Professional designers should be able to easily justify the expense of a non-retina external monitor. You can get a 24 inch standard LCD monitor for less than $200 these days.


Professional designers use $200 monitor?

That is news for me.

I will have to ask them, last time I asked (six months ago) they told me that professional monitors with professional color profile methods are worth every cent or penny you pay for it, and that $200 monitors are shit in this respect.


Use your fancy Retina display for the colors and the cheapo for "pixel perfect" if you're having a hard time doing it on the fancy screen.


Uhm - I said 2nd monitor.
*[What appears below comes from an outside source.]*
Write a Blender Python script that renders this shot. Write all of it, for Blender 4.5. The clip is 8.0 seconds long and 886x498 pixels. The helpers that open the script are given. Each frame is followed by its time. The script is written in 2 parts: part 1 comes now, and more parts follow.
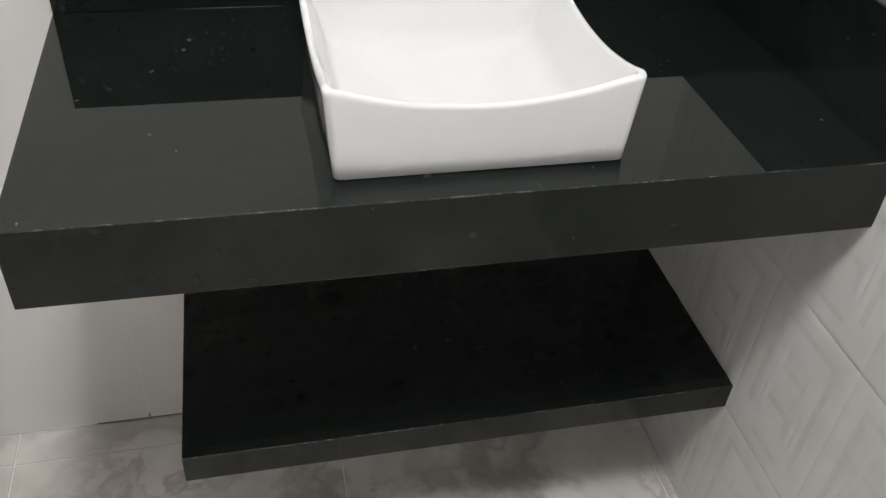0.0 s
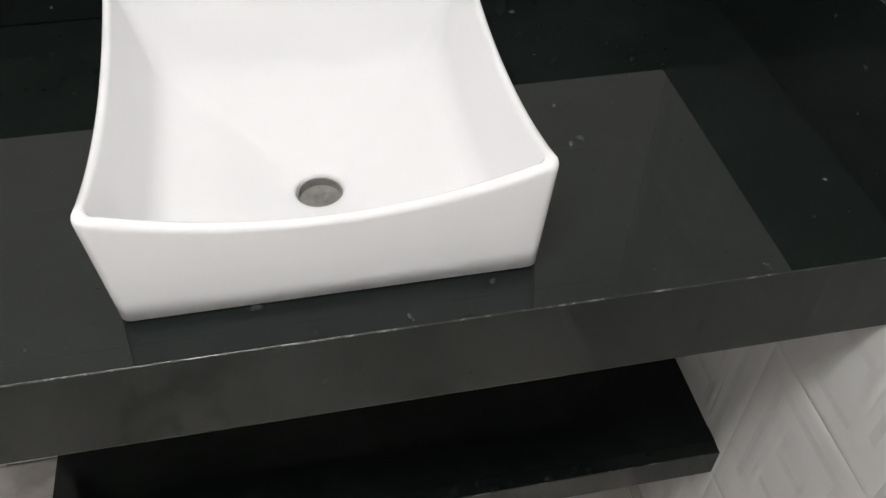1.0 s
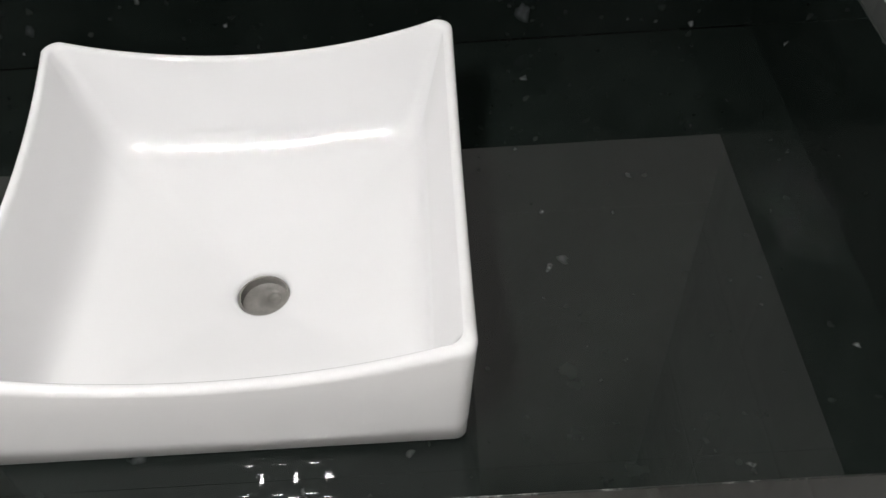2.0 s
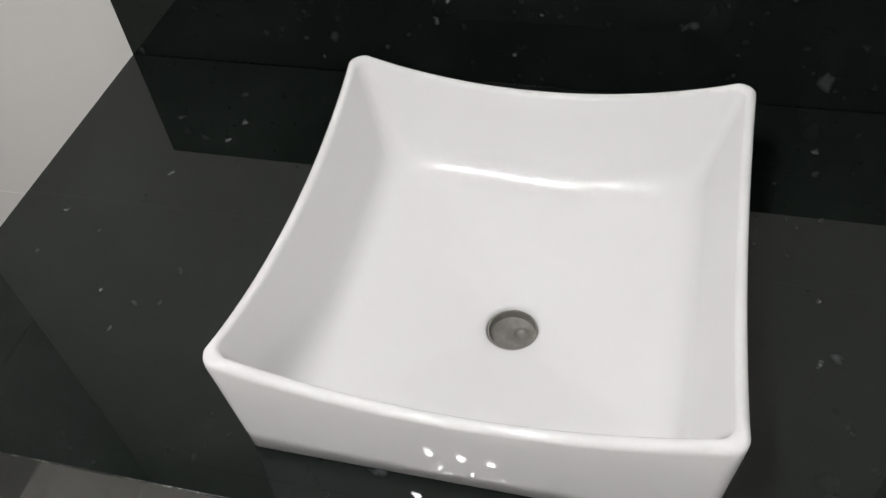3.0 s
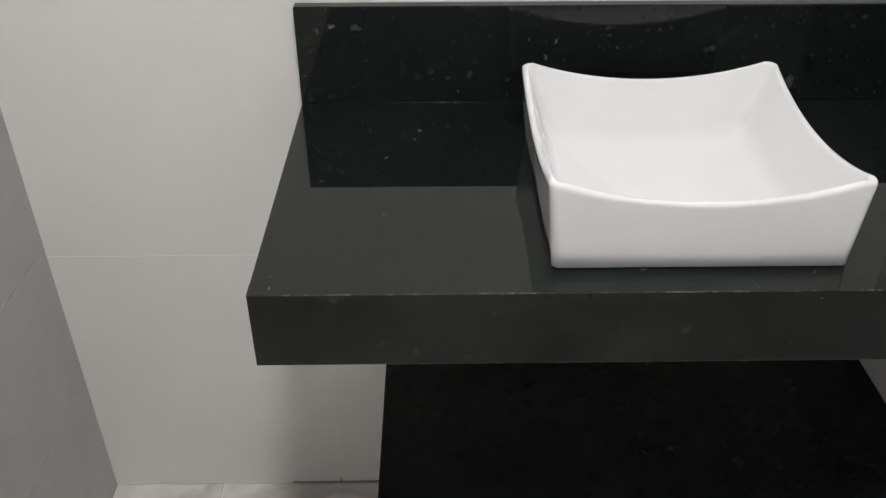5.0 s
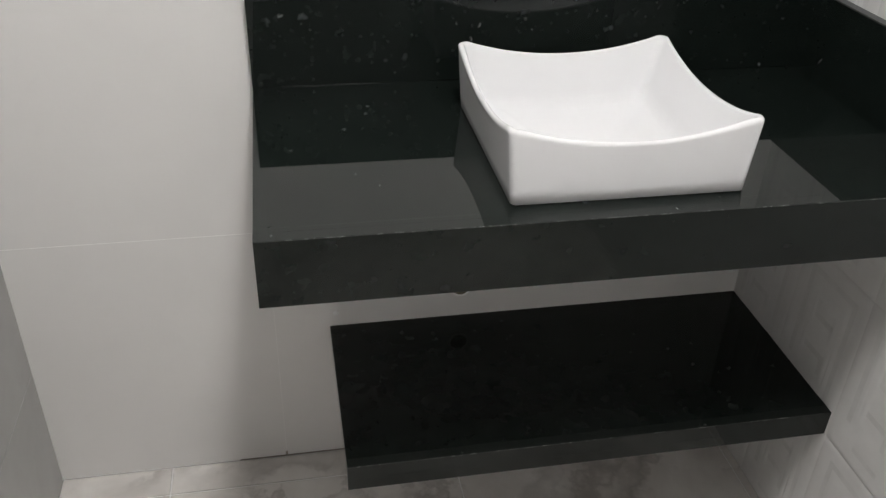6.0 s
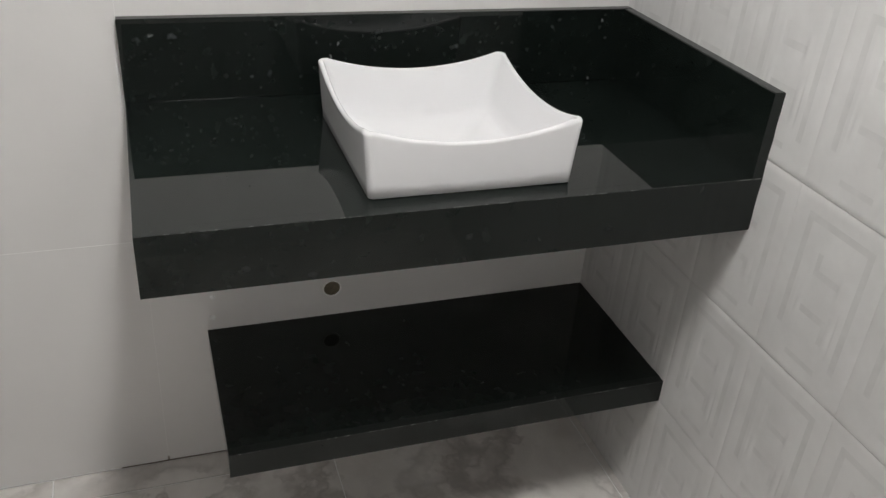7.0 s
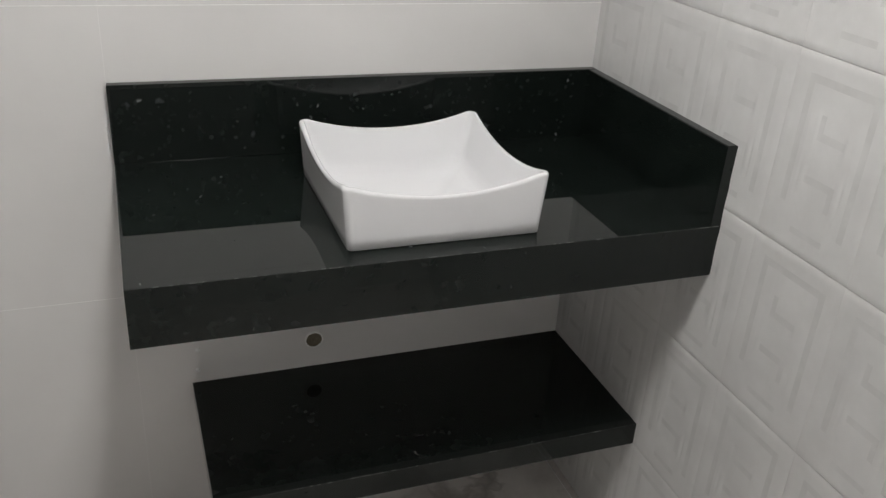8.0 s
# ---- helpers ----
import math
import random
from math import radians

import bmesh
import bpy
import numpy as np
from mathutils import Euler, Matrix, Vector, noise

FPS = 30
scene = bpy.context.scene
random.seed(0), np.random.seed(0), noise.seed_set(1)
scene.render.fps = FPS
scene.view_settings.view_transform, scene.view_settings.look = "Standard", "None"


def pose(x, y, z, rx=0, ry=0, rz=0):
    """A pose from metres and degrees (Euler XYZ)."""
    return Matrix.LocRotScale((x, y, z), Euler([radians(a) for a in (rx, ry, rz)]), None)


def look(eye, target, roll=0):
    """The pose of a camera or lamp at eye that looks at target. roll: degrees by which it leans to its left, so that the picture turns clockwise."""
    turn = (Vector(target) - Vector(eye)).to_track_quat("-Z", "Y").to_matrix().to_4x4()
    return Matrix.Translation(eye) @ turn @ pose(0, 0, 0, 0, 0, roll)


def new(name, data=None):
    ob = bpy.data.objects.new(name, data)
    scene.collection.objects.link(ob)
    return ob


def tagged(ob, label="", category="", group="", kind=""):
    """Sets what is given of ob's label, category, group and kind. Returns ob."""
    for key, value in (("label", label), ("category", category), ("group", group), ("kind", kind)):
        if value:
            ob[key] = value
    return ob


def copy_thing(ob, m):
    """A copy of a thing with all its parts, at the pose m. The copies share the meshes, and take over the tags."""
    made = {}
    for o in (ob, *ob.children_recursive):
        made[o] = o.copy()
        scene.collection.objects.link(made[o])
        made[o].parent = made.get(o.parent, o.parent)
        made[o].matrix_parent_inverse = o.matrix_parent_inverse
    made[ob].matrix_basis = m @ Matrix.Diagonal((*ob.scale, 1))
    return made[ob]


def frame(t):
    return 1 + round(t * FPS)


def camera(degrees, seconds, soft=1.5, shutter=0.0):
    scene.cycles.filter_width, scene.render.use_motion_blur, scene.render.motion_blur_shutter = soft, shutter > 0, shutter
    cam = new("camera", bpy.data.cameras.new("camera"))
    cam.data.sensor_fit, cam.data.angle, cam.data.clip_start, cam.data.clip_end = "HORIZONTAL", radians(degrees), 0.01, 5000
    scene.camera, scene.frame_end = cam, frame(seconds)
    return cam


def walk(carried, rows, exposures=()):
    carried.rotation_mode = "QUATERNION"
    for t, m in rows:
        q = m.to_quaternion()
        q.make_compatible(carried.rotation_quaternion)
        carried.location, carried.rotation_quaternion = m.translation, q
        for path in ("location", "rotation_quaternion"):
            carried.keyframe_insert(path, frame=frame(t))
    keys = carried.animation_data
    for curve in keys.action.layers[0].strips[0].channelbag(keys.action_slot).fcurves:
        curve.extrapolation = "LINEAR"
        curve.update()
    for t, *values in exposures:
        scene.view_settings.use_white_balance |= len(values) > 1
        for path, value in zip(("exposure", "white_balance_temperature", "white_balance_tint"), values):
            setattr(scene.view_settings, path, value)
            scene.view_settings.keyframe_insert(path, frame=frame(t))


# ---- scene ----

And no graphic designer will use a $200 monitor. Might as well go PC. (You can get an awesome 24" Cinema Displays on CL for < $500).

My point was that you lose portability when you must be tethered to a monitor that works.


What are you talking about? Plenty of graphic designers will use a $200 monitor (especially a Korean IPS). Some even use TN panels so they can design an image in the way that it will be perceived by most consumers.


I don't know why a professional graphics person would use a monitor with no controls except for brightness (other than "to see what consumers see"). Having control of the contrast and colour levels is vital for calibrating a monitor, which is something that everybody with a professional interest in visuals should do.


They may use it, but perhaps shouldn't, unless it was one if the smallest IPS screens and even then something like photoshop is really annoying.

Korean IPS are cheap for a reason, such as non uniformity of color across the display.